The success of the National POLST Paradigm requires all state programs share the same vision and adoption and implementation of consistent messages, processes, and forms to support seriously ill or frail individuals wanting to participate in the POLST Paradigm. Our vision is the “adoption of the POLST Paradigm by all states, resulting in consistency of process, improved patient care and greater patient control and direction over medical treatments they receive.” Success means a seriously ill or frail person with a POLST form can travel anywhere in the United States and, if they have a medical emergency, have that POLST form found and honored.
In 2004, the National POLST Paradigm Task Force formed, in part, to develop that consistency by establishing program and form standards (now our endorsement requirements), giving states interested in implementing their own POLST Paradigm program a structured approach to follow. Almost all state POLST programs have chosen to participate in the national movement and follow these standards.
Susan Hickman and Rebecca Crister’s article emphasizes the need for consistency and gives a gauge about our success to date. There are several things to note:
- This article represents a single moment. Since their review of POLST forms for this article was completed, several states have updated their forms, making them more consistent with national standards.
- This article provides examples of when endorsement requirements are unclear and emphasizes the need for clarity specifically regarding POLST form standards (requirements and suggestions). The National POLST Paradigm agrees and started the process of reviewing and updating the mature and endorsed applications in August 2017 (expected completion of mature standards is in 2018, endorsement standards in 2019).
The National POLST Paradigm recognized there is a need to develop and encourage all states to use a single national form. We are grateful the Gordon & Betty Moore Foundation provided a grant to create a single national POLST form that states can choose to use going forward (expected April 2019). A second deliverable for this grant is guidance that will provide objective rationale for required, recommended, and not recommended form elements that states whose laws or regulations do not support the national form can use to update their forms to be as similar as possible to the national form.

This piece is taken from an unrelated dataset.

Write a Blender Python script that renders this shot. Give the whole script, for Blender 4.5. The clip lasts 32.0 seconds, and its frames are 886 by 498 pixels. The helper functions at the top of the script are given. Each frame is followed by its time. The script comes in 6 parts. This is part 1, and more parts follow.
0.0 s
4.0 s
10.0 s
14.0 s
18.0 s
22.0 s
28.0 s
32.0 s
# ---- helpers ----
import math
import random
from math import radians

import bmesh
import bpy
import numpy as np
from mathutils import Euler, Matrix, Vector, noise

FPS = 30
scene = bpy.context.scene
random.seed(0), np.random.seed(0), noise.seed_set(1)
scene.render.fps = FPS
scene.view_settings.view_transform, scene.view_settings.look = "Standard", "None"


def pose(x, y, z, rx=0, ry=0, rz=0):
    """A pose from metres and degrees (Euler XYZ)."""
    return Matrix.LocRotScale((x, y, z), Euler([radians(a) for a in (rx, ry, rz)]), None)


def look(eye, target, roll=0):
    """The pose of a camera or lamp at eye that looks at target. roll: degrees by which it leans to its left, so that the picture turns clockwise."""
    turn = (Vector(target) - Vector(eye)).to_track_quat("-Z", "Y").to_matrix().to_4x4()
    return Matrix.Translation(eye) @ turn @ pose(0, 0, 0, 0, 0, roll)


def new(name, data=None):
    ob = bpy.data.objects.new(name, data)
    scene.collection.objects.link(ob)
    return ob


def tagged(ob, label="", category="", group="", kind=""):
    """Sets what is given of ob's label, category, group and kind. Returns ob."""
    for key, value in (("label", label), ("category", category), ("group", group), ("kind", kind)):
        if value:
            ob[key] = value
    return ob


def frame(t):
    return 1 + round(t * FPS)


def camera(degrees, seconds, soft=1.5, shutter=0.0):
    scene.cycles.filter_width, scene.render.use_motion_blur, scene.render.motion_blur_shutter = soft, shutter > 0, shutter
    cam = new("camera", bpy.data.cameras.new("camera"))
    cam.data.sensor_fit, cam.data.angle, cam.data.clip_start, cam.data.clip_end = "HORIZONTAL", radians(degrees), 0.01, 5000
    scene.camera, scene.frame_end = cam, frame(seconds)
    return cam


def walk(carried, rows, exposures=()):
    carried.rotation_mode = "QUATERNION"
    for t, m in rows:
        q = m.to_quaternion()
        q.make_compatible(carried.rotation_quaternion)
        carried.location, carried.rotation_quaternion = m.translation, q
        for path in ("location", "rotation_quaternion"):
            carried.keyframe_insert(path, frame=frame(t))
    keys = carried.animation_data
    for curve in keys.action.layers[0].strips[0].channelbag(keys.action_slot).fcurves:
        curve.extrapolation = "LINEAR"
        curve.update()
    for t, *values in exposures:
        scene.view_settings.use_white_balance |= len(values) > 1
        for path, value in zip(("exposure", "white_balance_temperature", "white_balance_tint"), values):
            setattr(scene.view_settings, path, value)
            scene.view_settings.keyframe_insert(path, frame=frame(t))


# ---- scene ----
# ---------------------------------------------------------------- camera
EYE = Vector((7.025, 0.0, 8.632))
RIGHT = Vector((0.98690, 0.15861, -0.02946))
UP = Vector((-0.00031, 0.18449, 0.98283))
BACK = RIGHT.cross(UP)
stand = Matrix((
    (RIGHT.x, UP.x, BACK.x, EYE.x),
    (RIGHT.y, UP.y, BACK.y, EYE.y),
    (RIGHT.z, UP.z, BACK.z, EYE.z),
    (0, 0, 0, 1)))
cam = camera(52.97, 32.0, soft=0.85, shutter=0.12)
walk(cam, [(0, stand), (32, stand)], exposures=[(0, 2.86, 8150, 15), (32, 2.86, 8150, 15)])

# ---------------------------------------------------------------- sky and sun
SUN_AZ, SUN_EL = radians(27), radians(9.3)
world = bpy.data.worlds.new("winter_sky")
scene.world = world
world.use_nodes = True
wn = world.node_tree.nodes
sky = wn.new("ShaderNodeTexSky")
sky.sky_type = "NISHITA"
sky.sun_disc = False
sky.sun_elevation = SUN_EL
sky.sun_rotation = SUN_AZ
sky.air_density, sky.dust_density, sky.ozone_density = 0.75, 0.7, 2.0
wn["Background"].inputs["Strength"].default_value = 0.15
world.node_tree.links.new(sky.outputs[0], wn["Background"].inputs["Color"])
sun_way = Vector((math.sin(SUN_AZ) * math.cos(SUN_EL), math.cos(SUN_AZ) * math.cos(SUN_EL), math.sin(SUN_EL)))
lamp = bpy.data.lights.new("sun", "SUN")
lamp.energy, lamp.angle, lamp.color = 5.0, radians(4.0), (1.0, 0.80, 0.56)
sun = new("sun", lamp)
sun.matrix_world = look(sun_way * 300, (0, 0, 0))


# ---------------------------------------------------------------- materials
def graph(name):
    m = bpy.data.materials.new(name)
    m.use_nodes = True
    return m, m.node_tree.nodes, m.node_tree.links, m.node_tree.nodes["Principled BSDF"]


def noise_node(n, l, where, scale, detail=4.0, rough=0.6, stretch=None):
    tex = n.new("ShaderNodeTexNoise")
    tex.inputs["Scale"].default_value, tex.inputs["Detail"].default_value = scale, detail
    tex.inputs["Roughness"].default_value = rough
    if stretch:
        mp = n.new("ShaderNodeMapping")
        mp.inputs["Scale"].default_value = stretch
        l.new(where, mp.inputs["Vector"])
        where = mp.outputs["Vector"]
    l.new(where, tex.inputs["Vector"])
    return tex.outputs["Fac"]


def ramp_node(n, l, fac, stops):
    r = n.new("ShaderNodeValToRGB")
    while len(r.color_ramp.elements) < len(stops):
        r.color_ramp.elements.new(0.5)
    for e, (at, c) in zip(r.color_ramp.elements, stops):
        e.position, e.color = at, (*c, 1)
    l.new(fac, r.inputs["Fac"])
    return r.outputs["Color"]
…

The process for developing the form and guidance includes all state programs in the review process, multiple times. There is a coalition or task force in all 50 states and Washington DC; leaders from each of these programs:
- have been invited to participate in a 1:1 interview about their form (and, if applicable, its iterations);
- will be able to provide additional feedback on form issues during a survey expected this fall; and
- will be able to provide comment on the proposed form and accompanying guidance late 2018/early 2019.
The final form and guidance will be approved by the Plenary Assembly in 2019.